Secondly, the study revealed that variation in interest rate played a negative role and highly significant in investment decision in the economy. In other word, it has negative impact on investment decision both in the short run and long run investment decision. The other determinants being income played a positive role and it is highly significant in the short run and long run on investment decisions. Lastly, it was inferred from the study that exchange rate played a positive but not significant role in investment decision in the short run and long run.

We therefore postulate interest rate reform should be a component of the broad package aimed at facilitating financial inter-mediation and monetary management as well as enhancing economic growth in developing countries. However, in high inflation countries like Nigeria, a strong and credible stabilization programme and an equally strong set of prudential guide lines are generally the best initial policy measures.

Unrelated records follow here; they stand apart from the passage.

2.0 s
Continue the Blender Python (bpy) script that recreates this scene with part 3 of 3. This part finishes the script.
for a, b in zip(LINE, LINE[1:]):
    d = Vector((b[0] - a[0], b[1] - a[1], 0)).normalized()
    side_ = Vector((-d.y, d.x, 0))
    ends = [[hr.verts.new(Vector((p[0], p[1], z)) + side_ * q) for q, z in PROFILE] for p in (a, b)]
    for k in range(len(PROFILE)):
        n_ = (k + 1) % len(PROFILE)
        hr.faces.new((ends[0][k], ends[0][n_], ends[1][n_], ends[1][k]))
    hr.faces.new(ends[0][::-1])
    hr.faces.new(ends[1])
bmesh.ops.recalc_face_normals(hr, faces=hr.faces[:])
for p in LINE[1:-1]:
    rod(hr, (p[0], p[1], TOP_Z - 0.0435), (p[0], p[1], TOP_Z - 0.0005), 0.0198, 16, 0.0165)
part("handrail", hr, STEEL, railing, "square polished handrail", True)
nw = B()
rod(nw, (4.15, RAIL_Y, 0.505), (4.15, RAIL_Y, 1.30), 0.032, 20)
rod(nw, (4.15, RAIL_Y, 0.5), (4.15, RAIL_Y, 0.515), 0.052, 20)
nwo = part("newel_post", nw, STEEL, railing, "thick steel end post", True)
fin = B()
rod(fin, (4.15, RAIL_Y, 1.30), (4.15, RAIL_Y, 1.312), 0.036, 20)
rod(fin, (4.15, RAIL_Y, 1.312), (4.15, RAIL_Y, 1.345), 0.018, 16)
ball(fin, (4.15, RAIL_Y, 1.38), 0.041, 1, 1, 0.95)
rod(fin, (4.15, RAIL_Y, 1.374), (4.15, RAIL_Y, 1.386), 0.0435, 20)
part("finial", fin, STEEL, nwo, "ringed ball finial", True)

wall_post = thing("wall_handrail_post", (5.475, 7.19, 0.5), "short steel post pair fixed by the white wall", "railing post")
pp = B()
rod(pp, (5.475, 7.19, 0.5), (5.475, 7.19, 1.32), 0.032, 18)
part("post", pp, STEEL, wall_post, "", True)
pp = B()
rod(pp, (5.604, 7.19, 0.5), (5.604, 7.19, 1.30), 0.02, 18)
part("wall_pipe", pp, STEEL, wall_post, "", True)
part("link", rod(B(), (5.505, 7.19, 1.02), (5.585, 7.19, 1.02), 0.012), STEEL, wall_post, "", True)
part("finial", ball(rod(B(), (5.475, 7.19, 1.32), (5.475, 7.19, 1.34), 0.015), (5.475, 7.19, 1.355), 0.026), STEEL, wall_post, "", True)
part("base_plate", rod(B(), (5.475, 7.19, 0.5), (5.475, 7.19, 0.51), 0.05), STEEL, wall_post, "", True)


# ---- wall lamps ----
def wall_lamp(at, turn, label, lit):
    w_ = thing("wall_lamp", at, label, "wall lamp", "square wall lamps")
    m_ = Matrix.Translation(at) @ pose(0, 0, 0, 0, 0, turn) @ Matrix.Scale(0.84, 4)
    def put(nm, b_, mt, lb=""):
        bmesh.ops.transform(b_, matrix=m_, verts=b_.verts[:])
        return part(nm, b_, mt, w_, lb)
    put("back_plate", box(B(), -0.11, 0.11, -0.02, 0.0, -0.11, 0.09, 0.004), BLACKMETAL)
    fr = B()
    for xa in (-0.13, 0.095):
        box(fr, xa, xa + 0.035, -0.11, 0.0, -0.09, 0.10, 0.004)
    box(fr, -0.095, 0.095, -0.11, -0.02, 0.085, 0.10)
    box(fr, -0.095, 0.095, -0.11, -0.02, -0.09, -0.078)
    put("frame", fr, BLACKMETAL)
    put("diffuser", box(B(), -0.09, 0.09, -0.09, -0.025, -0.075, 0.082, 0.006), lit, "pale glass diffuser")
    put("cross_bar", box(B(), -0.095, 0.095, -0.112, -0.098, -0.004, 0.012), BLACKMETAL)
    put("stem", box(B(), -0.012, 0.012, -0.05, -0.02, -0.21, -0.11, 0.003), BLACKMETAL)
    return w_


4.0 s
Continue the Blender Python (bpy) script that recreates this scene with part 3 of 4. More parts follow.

Also, there is a need to review on a continuous basis interest rate developments even after liberalizing with a view to ensuring that level and structure of interest rates are adequate and consistent with policy objectives and that the unfolding scenario is suited to the circumstance of the country in which the reform is taking place.

Although, the empirical findings show that investment has an indirect relationship with interest rate variation, other variables such as debt burden, economic stability, foreign exchange, shortage and lack of infrastructure affect gross domestic investment. Improvement in these key macro-economic variables is a necessary condition towards facilitating investment in Nigeria. Also, government should provide sound macro-economic environment by ensuring a non-distortionary but competitive tax system, low inflation rate through prudential fiscal and monetary policies, as well as a stable but non-misaligned interest rate. Nothing can hurt investment more than an uncertain or highly volatile macro-economic environment. Perhaps, of great importance for the profitability of investment are the issue of efficient infrastructures and the availability of skilled labour. The financial sector should also be developed to encourage more loan availability. Moreover, strict guidelines should be made to ensure that loans are utilized for the purpose for which they are meant for.